Reasoning About Internet Connectivity
Guillermo Baltra, Tarang Saluja, Yuri Pradkin, John Heidemann
TL;DR
The paper defines the Internet core as the strongly connected component of more than $0.5$ of active public IP addresses that can initiate communication with each other, yielding separate IPv4 and IPv6 cores. It argues that partial reachability manifests as peninsulas and islands, shaping policy, architecture, and operation. Using operational data sources, it demonstrates how this core concept improves measurement sensitivity (e.g., DNSmon) by distinguishing persistent routing issues from misconfigurations.
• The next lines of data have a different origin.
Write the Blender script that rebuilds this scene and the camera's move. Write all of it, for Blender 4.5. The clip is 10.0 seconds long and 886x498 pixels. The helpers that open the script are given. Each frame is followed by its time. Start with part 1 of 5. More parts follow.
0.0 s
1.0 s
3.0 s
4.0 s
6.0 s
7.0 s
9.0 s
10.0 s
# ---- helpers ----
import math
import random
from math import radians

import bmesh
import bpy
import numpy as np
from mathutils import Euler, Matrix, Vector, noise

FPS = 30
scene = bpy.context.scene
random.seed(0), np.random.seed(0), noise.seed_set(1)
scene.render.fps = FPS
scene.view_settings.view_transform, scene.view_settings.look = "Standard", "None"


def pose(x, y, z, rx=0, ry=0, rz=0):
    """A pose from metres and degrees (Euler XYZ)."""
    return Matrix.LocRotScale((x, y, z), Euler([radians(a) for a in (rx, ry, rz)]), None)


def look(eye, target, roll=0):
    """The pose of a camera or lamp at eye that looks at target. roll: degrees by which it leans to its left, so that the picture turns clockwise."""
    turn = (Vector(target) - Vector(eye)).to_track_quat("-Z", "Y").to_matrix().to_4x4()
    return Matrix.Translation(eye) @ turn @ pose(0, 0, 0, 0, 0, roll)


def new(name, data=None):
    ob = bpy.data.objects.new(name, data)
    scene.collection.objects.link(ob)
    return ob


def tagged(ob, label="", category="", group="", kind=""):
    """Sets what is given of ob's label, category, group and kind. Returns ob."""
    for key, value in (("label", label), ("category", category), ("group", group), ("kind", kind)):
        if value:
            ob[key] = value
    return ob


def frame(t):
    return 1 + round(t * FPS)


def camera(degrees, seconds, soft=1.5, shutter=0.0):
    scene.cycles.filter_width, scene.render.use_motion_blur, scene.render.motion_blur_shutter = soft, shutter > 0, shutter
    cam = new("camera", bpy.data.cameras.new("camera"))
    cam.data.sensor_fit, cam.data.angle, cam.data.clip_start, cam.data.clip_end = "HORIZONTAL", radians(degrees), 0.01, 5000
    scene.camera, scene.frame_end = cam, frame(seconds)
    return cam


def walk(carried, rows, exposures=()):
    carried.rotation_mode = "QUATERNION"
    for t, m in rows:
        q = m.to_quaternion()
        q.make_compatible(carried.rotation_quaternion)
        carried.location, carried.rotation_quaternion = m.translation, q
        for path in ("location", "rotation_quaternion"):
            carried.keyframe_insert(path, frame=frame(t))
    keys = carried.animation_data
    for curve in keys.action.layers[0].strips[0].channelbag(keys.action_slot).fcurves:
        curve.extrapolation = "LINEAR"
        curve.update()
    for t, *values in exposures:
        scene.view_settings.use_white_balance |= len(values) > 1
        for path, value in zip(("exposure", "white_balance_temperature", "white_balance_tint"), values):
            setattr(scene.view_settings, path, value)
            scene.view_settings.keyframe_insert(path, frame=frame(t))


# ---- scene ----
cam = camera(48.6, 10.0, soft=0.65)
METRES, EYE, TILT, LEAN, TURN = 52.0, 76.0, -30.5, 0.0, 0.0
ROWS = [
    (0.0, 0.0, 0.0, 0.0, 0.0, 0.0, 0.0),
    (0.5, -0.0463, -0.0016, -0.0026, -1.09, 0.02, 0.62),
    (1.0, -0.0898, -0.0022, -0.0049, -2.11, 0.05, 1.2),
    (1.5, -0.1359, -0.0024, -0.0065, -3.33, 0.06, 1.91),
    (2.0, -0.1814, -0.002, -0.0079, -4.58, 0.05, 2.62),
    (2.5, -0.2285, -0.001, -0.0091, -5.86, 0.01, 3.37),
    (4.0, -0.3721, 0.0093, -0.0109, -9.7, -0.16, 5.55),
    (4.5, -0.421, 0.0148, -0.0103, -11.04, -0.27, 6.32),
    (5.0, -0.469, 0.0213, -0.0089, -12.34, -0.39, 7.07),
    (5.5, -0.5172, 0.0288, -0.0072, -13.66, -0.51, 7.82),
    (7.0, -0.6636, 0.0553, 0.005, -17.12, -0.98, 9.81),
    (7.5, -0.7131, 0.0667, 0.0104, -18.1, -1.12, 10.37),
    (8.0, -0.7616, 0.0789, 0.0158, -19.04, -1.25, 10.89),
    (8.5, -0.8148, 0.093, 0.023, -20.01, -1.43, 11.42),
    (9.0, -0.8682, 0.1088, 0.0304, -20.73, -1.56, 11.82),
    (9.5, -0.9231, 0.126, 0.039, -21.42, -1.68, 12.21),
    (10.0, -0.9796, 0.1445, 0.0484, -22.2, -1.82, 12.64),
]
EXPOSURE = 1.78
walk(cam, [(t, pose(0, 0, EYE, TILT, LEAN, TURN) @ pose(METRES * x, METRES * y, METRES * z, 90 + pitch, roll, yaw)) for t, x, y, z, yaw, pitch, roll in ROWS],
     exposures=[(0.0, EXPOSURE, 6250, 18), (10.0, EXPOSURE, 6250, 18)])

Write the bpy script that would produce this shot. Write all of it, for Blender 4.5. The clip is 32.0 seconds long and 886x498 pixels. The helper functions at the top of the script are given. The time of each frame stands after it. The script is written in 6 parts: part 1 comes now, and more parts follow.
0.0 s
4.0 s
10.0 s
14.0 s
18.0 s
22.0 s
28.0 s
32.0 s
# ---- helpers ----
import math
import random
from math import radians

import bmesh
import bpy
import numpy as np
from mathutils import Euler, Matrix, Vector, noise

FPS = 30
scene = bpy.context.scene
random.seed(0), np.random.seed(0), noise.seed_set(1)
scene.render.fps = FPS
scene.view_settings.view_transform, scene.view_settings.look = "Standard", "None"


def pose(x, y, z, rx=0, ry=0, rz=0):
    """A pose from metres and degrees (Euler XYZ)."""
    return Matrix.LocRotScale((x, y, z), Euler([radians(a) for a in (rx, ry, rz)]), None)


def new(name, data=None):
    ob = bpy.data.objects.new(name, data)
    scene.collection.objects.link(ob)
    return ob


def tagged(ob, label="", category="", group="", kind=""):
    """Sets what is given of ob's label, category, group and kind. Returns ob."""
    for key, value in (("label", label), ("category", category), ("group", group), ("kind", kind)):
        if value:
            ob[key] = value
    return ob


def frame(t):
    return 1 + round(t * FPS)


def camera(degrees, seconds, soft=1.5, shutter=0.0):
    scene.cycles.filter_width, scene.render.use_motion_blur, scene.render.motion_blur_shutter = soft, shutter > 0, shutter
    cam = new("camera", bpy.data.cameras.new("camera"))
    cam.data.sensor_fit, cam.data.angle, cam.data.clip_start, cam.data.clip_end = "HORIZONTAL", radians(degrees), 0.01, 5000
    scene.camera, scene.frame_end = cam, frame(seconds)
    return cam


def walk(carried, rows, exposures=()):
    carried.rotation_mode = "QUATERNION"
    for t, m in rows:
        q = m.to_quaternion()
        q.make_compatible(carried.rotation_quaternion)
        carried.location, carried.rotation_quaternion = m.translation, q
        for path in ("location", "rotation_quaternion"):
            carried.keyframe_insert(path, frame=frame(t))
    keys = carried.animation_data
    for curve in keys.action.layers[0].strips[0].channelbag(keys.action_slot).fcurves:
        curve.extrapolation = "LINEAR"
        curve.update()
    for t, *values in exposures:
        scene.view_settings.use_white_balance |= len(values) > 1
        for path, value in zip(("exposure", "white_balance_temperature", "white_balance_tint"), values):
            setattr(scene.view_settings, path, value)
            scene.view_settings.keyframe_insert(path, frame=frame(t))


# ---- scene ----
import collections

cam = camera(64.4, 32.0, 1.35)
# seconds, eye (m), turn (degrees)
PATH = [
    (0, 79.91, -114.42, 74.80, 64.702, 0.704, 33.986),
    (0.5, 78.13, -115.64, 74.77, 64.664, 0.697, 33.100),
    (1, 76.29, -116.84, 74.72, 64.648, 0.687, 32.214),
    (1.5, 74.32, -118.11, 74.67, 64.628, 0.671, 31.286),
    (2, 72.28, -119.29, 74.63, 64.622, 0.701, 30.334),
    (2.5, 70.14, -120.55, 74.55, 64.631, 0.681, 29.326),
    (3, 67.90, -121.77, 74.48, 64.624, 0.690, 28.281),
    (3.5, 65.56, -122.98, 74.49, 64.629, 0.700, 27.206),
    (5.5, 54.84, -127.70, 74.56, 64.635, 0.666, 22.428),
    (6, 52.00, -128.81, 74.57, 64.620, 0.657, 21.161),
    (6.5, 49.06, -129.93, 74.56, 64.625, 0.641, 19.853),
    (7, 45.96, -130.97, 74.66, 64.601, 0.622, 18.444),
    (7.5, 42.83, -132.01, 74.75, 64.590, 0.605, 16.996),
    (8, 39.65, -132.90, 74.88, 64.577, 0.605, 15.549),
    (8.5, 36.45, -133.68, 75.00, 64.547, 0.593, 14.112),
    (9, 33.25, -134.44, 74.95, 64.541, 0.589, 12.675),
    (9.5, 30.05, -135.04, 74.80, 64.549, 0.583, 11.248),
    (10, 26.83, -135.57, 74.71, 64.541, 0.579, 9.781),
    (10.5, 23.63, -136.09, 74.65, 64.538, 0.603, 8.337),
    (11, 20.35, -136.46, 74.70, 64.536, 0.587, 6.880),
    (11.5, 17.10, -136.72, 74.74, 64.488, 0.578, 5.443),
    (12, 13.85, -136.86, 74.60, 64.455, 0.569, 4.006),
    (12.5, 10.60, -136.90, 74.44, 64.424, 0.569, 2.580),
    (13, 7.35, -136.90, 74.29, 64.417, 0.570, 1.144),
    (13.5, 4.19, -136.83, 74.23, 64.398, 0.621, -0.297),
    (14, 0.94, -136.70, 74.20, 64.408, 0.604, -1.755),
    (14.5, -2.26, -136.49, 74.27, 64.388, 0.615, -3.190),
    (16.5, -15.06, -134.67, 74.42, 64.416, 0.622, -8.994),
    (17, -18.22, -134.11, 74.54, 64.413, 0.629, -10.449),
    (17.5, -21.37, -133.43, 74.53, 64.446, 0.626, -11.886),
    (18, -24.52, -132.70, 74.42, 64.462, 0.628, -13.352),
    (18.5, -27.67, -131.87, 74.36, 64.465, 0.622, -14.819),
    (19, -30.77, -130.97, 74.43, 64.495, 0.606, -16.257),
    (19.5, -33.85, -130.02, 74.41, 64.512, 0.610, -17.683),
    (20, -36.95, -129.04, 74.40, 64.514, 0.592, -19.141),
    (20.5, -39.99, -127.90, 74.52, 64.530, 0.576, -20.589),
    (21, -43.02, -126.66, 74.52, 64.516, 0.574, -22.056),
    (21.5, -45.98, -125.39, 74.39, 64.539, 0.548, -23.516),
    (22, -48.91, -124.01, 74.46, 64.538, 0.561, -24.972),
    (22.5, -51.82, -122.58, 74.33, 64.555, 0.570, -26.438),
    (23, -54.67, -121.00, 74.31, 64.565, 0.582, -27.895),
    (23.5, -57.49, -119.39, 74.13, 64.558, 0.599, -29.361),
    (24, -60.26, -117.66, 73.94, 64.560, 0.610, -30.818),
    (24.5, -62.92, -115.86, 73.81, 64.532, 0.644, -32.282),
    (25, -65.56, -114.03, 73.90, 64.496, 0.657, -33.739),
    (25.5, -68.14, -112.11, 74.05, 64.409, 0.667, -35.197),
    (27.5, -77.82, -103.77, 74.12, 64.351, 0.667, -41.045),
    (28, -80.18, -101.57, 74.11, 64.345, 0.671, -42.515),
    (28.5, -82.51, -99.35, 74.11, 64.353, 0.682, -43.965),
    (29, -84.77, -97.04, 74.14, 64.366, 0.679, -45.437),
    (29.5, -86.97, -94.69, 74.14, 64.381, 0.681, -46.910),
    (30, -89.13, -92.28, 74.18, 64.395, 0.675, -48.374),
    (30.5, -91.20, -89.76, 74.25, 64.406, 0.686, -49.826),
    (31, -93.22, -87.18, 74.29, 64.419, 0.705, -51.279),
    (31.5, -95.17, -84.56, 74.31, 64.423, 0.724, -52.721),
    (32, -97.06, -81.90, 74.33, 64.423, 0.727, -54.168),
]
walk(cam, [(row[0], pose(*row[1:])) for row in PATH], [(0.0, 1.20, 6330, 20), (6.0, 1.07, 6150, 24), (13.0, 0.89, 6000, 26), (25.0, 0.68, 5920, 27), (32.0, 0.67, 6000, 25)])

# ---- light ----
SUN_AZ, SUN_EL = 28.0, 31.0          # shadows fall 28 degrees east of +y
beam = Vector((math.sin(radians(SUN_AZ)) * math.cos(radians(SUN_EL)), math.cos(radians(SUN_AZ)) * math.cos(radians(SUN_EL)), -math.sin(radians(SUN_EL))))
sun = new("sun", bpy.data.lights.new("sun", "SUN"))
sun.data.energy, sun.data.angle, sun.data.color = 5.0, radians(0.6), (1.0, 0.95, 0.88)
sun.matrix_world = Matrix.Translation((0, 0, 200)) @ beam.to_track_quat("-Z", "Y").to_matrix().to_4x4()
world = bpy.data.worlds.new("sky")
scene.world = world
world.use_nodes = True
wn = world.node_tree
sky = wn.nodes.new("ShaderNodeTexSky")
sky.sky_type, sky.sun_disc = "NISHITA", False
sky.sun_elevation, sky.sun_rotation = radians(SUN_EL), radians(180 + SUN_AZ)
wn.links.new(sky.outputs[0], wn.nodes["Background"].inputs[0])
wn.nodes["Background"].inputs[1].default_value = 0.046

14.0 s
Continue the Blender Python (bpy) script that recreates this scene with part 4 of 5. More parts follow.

The work concludes that no single country or organization can unilaterally control the Internet core, underscoring global interdependence and providing a principled framework for assessing fragmentation risks and resilience.
Abstract
Innovation in the Internet requires a global Internet core to enable communication between users in ISPs and services in the cloud. Today, this Internet core is challenged by partial reachability: political pressure threatens fragmentation by nationality, architectural changes such as carrier-grade NAT make connectivity conditional, and operational problems and commercial disputes make reachability incomplete for months. We assert that partial reachability is a fundamental part of the Internet core. While other studies address partial reachability, this paper is the first to provide a conceptual definition of the Internet core so we can reason about reachability from principles first. Following the Internet design, our definition is guided by reachability, not authority. Its corollaries are peninsulas: persistent regions of partial connectivity; and islands: when networks are partitioned from the Internet core. We show that the concept of peninsulas and islands can improve existing measurement systems. In one example, they show that RIPE's DNSmon suffers misconfiguration and persistent network problems that are important, but risk obscuring operationally important connectivity changes because they are $5\times$ to $9.7\times$ larger. Our evaluation also informs policy questions, showing no single country or organization can unilaterally control the Internet core.